The text walks through the exact mechanics of how a misconfigured, unauthenticated Docker API endpoint (tcp://0.0.0.0:2375) allows an external attacker remote control over the entire Docker daemon. It demonstrates the attack path of spawning a highly privileged container, mounting the underlying host’s root file system into the container (-v /:/mnt), and effectively executing a full host system compromise from within a supposedly isolated environment.

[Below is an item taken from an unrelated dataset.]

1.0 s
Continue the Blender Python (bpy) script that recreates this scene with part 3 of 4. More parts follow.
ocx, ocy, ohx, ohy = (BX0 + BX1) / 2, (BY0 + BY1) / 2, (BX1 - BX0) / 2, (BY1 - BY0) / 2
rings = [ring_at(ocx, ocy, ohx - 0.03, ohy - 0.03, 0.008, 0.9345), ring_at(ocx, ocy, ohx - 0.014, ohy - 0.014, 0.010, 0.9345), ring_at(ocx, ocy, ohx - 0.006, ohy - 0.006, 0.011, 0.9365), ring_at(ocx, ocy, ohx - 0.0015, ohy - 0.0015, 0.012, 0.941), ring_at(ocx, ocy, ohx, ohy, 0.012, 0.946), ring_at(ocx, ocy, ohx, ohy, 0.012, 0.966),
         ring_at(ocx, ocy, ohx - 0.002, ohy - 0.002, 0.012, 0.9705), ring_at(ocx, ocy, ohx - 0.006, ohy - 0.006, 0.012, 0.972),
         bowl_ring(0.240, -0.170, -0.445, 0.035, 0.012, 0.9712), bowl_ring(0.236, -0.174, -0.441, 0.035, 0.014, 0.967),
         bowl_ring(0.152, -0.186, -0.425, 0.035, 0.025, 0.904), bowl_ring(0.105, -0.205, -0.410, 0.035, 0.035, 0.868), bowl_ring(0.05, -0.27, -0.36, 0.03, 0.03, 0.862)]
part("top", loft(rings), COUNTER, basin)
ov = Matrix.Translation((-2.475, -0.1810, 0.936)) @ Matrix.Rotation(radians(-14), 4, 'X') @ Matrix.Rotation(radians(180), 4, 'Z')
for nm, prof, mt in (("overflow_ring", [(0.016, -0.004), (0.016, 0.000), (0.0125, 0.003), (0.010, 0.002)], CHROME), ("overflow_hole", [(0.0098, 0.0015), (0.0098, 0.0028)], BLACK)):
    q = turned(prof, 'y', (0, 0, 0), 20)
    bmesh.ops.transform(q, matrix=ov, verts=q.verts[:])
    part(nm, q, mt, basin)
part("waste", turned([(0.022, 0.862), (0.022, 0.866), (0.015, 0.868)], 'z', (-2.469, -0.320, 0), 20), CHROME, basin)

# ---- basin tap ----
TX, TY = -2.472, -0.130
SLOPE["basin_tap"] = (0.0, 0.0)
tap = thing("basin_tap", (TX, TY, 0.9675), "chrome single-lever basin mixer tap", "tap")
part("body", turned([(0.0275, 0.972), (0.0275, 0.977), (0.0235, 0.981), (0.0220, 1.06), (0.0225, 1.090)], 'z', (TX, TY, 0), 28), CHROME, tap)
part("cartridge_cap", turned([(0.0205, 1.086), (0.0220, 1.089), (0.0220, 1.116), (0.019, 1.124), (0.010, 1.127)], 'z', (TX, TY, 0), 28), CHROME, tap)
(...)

Securing the Infrastructure

Shifting to a defensive posture, the guide provides essential knowledge for DevSecOps engineers responsible for container integrity:

  • Image Vulnerability Analysis: Outlining how to deploy and utilize Clair to autonomously parse container registries, stripping apart Docker images layer-by-layer to identify known CVEs buried deep within base OS dependencies.
  • Container Hardening: Detailing the utilization of benchmarking tools to aggressively audit running containers against industry-standard benchmarks, identifying critical flaws like running processes as the root user or deploying containers without strict capability limitations.

Weaponizing Docker

Perhaps the most unique aspect of the text is its guide to building an isolated, modular penetration testing suite natively inside Docker. Rather than battling dependency hell and Python environment conflicts on a host machine, the manual demonstrates how to pull and run specialized offensive tools—such as WPScan, SQLmap, Metasploit, Nmap, and the Impacket Toolkit—each within their own ephemeral, cleanly isolated containers.

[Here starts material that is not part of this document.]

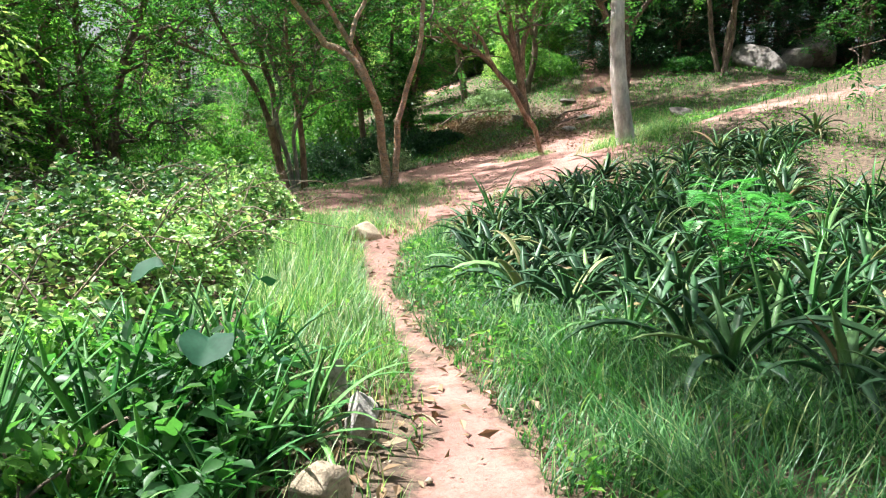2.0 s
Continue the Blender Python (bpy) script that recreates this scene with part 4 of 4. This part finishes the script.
# ---- aloes and strap-leaved plants ----
def long_leaf(length, width, thick, arch, segs=7, start=0.55):
    """A tapering channelled leaf that rises and arches over, base at the origin, pointing along +x."""
    pile = Pile()
    rows = []
    ang, p = 1.45 - start * 0.3, np.array([0.0, 0.0, 0.0])
    for s in range(segs + 1):
        u = s / segs
        w = width * (0.75 + 0.5 * u) * (1 - u) ** 0.75 * 0.5 + 0.002
        n = np.array([-math.sin(ang), 0, math.cos(ang)])
        rows.append([p + np.array([0, -w, 0]) + n * w * 0.45, p - n * thick * (1 - u), p + np.array([0, w, 0]) + n * w * 0.45, p + n * thick * 0.35 * (1 - u)])
        p = p + np.array([math.cos(ang), 0, math.sin(ang)]) * length / segs
        ang -= arch / segs * (0.6 + 0.9 * u)
    v = np.array(rows).reshape(-1, 3)
    q = [(s * 4 + a, s * 4 + (a + 1) % 4, s * 4 + 4 + (a + 1) % 4, s * 4 + 4 + a) for s in range(segs) for a in range(4)]
    pile.add(v, q)
    return pile


ALOE_LEAVES = [long_leaf(n, w, 0.013, a).mesh("leaf", M_ALOE) for n, w, a in ((0.42, 0.07, 0.6), (0.52, 0.085, 1.1), (0.58, 0.09, 1.6), (0.62, 0.085, 2.0), (0.6, 0.078, 2.5), (0.5, 0.07, 2.9))]
STRAP_LEAVES = [long_leaf(0.8, 0.058, 0.006, a).mesh("leaf", M_STRAP) for a in (0.15, 0.5, 1.1, 1.9)]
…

Who Is This Book REALLY For?

  • Cloud Penetration Testers: If you land on a Linux server and notice you are inside a container, this guide outlines the immediate pivoting techniques required to compromise the underlying host via the Docker socket.
  • DevSecOps Engineers: A necessary baseline for understanding how to integrate Clair vulnerability scanning heavily into CI/CD development pipelines before images are ever pushed to production.
  • Offensive Operations Managers: Running offensive tools from containerized instances provides massive advantages in operational scalability, cleanup, and dependency management during large-scale network assessments.

The Bottom Line

Docker Penetration Testing effectively proves that while containers offer incredible modularity, they are not inherently secure sandboxes. A misconfigured Docker instance is simply a frictionless doorway granting total root access to the host server.